Experiment and numerical simulation of stress detection for oil and gas pipelines based on magnetic stress coupling of pipeline steel

Abstract

In this study, a stress detection method is proposed to address the challenge of developing a nondestructive stress testing technique for oil and gas pipelines in real-time and online due to the complexity of the service environment and particularity of the transportation medium. The method is based on the magnetic mechanical properties of pipeline steel materials and the magnetic induction intensity stress coupling relationship. To evaluate the proposed method, six commonly used pipeline steels (X52, X56, X60, X65, X70, and X80) were selected as research objects, and their hysteresis curves were tested. The local magnetization key parameters of oil and gas pipelines were determined based on their magnetic properties. In addition, a finite element simulation model was established for oil and gas pipelines with coupling of magnetic field and stress field. This study appraise the distribution of magnetic field and magnetic induction intensity along the length and cross section height of the oil and gas pipelines simulation model after local magnetization, without being pressurized.

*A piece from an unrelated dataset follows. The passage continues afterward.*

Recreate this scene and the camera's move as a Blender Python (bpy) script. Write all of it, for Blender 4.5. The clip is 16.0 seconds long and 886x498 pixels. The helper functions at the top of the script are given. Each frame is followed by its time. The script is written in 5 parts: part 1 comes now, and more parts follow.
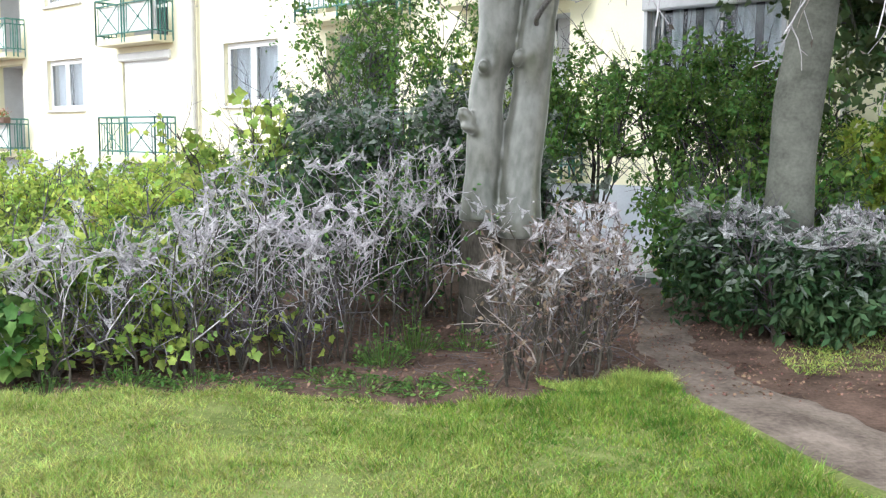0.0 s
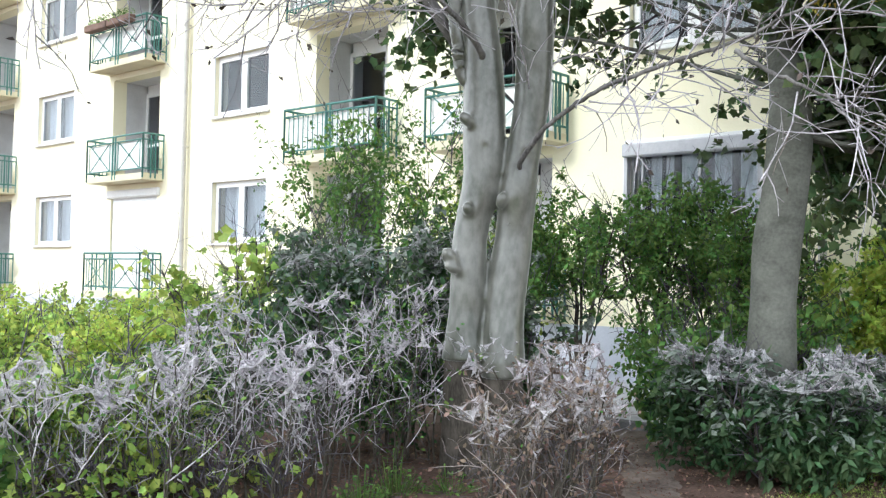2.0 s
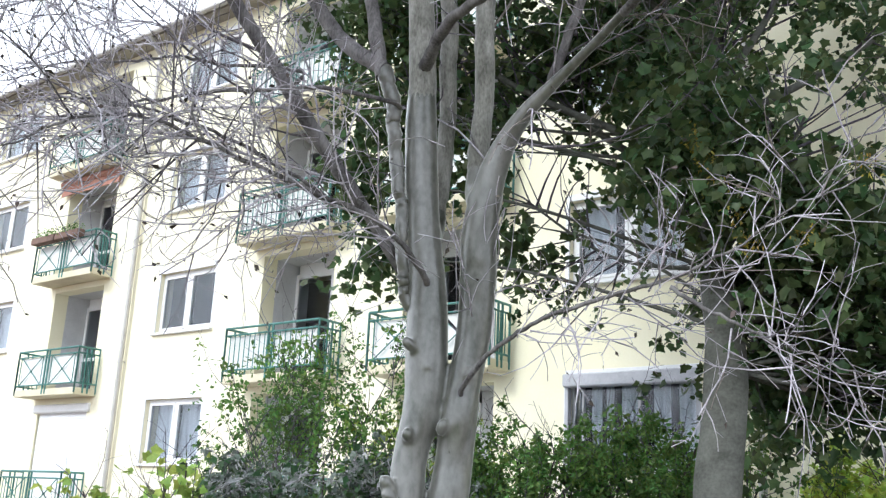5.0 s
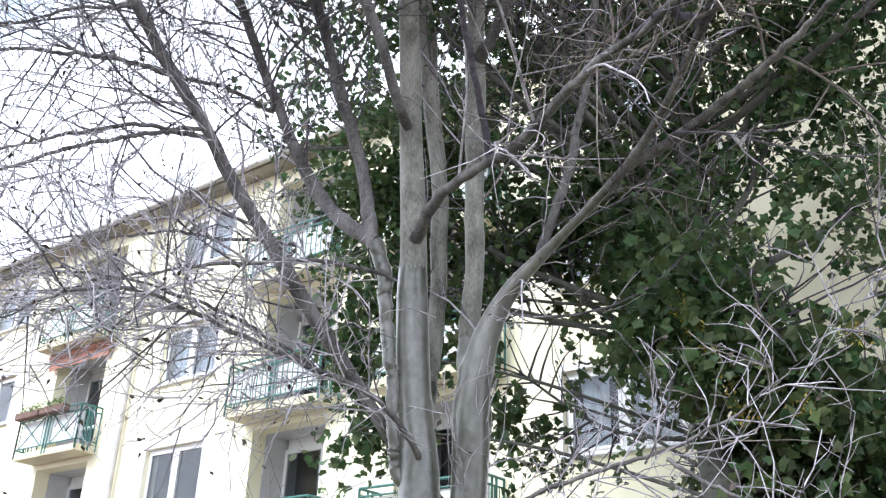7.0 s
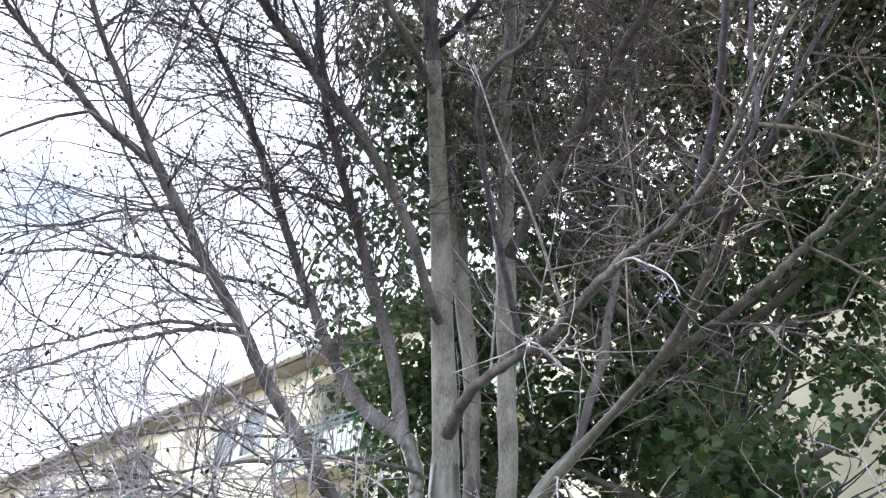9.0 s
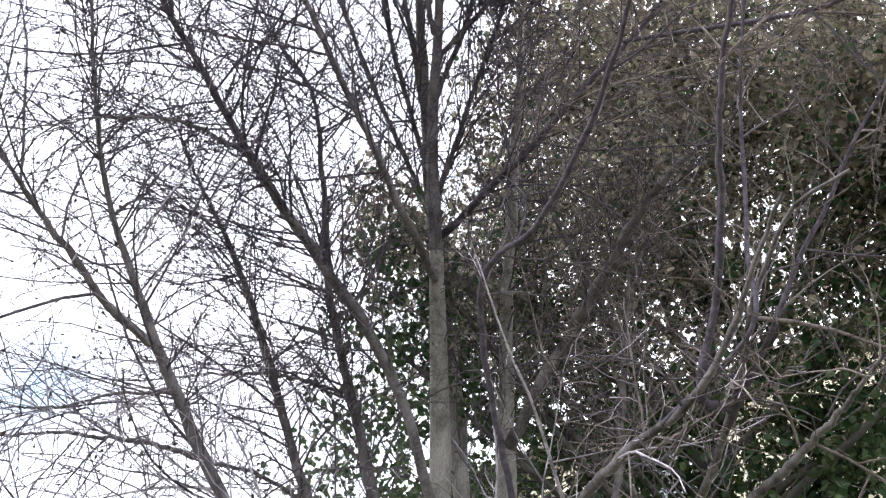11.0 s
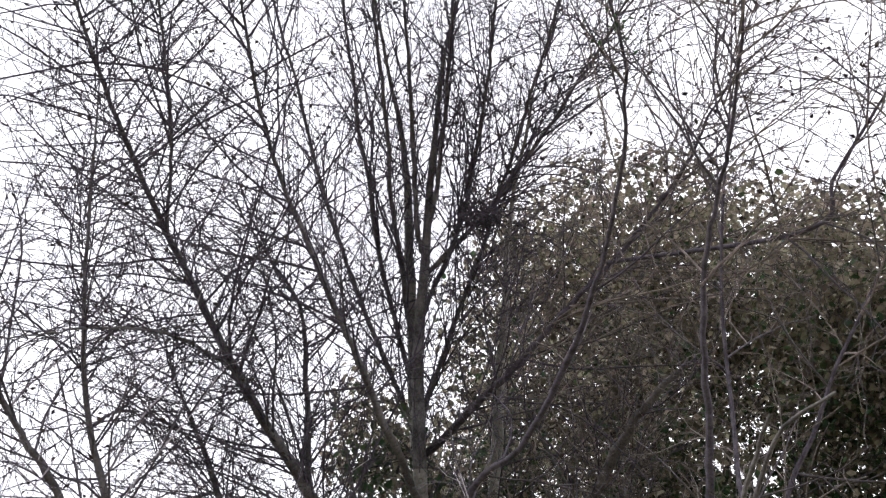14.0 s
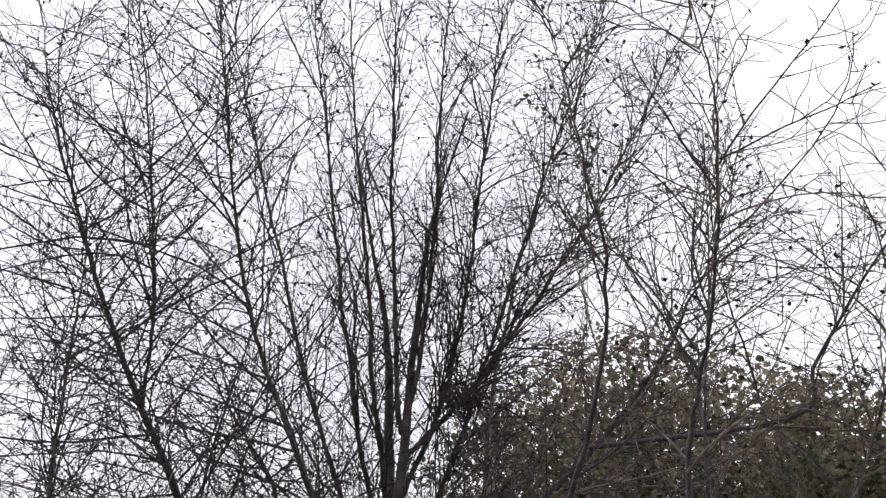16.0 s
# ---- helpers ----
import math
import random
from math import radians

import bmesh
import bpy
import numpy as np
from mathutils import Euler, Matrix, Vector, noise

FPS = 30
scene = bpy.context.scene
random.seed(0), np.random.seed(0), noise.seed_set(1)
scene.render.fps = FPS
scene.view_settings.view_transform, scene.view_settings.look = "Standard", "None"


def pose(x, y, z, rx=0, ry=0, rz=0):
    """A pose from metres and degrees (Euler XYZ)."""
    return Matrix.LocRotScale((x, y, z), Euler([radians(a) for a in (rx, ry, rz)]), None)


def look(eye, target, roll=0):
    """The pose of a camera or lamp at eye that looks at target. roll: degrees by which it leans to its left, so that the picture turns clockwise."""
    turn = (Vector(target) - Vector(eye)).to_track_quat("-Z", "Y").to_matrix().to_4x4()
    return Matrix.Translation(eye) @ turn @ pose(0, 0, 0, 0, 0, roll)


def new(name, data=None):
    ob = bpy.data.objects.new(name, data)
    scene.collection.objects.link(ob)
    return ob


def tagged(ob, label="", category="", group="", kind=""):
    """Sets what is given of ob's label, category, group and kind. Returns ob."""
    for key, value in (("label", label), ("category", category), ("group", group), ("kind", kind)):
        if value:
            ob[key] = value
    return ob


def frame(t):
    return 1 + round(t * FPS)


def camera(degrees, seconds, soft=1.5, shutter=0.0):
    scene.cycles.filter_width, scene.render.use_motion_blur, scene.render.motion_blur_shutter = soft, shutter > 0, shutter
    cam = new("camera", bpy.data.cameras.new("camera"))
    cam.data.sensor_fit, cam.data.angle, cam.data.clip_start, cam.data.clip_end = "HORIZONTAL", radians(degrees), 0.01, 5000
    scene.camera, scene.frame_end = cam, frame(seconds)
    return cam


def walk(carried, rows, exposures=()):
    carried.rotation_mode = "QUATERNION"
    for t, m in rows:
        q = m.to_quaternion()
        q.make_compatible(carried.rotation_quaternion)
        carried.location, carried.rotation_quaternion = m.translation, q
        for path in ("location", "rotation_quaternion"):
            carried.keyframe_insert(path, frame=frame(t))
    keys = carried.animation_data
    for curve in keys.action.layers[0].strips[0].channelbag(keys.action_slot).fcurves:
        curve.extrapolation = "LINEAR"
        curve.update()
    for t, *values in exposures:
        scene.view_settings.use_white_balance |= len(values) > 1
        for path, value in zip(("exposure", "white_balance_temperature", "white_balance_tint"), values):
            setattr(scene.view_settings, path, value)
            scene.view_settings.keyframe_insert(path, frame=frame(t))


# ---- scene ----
cam = camera(49.65, 16.0, soft=1.3)
PATH = [
    (0, (0.000, 0.000, 1.560), (-0.002, 3.973, 1.094), 0.41),
    (0.5, (0.000, 0.000, 1.560), (-0.012, 3.984, 1.208), 0.41),
    (1, (0.000, 0.000, 1.560), (0.036, 3.994, 1.342), 0.69),
    (1.5, (0.000, 0.000, 1.560), (0.064, 3.999, 1.497), 0.84),
    (2, (0.000, 0.000, 1.560), (0.059, 3.998, 1.675), 1.11),
    (2.5, (0.000, 0.000, 1.560), (0.070, 3.991, 1.819), 1.80),
    (3, (0.000, 0.000, 1.560), (0.112, 3.976, 1.986), 1.92),
    (3.5, (0.000, 0.000, 1.560), (0.194, 3.950, 2.158), 2.78),
    (4, (0.000, 0.000, 1.560), (0.238, 3.918, 2.332), 2.86),
    (4.2, (0.000, 0.000, 1.560), (0.259, 3.906, 2.384), 2.83),
    (6.3, (0.000, 0.000, 1.560), (0.248, 3.703, 3.052), 2.30),
    (6.5, (0.000, 0.000, 1.560), (0.238, 3.673, 3.125), 2.11),
    (7, (0.000, 0.000, 1.560), (0.252, 3.606, 3.273), 2.15),
    (7.5, (0.000, 0.000, 1.560), (0.214, 3.517, 3.454), 2.52),
    (8, (0.000, 0.000, 1.560), (0.117, 3.412, 3.644), 3.18),
    (8.5, (0.000, 0.000, 1.560), (0.058, 3.309, 3.806), 3.90),
    (9, (0.000, 0.000, 1.560), (0.067, 3.201, 3.958), 3.13),
    (9.5, (0.000, 0.000, 1.560), (0.036, 3.050, 4.147), 3.87),
    (9.7, (0.000, 0.000, 1.560), (0.021, 2.999, 4.207), 4.61),
    (11.8, (0.000, 0.000, 1.560), (-0.006, 2.485, 4.695), 5.13),
    (12, (0.000, 0.000, 1.560), (0.004, 2.440, 4.729), 5.11),
    (12.5, (0.000, 0.000, 1.560), (0.026, 2.342, 4.802), 5.02),
    (13, (0.000, 0.000, 1.560), (-0.007, 2.192, 4.906), 6.01),
    (13.5, (0.000, 0.000, 1.560), (-0.019, 2.065, 4.986), 6.08),
    (14, (0.000, 0.000, 1.560), (-0.023, 1.944, 5.056), 6.42),
    (14.5, (0.000, 0.000, 1.560), (-0.136, 1.789, 5.135), 9.43),
    (15, (0.000, 0.000, 1.560), (-0.041, 1.645, 5.206), 7.20),
    (15.5, (0.000, 0.000, 1.560), (0.007, 1.470, 5.280), 5.73),
    (16, (0.000, 0.000, 1.560), (-0.032, 1.254, 5.358), 8.24),
]
EXPOSURES = [(0.0, 0.70, 6080, 5), (2.0, 0.60, 5950, 6), (4.0, 0.32, 5880, 7), (6.5, 0.66, 5760, 11), (9.5, 0.66, 5820, 12), (12.0, 0.42, 6130, 16), (14.5, -0.22, 6230, 16), (16.0, -0.55, 6300, 15)]
walk(cam, [(t, look(eye, target, roll)) for t, eye, target, roll in PATH], EXPOSURES)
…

Moreover, it examines the mechanism of magnetic induction intensity and stress variation of the simulation model under different internal pressures of the oil and gas pipelines. To this end, a coupling relationship of axial stress, circumferential stress, and magnetic induction intensity was separately established. Moreover, stress–strain test and magnetic induction intensity test systems were integrated to test the X80 pipeline steel. Through analyzing the test data and finite element simulation data, the validity of magnetic coupling simulation of oil and gas pipelines and the reliability of stress detection were verified. The results provide a theoretical basis for the key technologies of nondestructive online stress detection of oil and gas pipelines.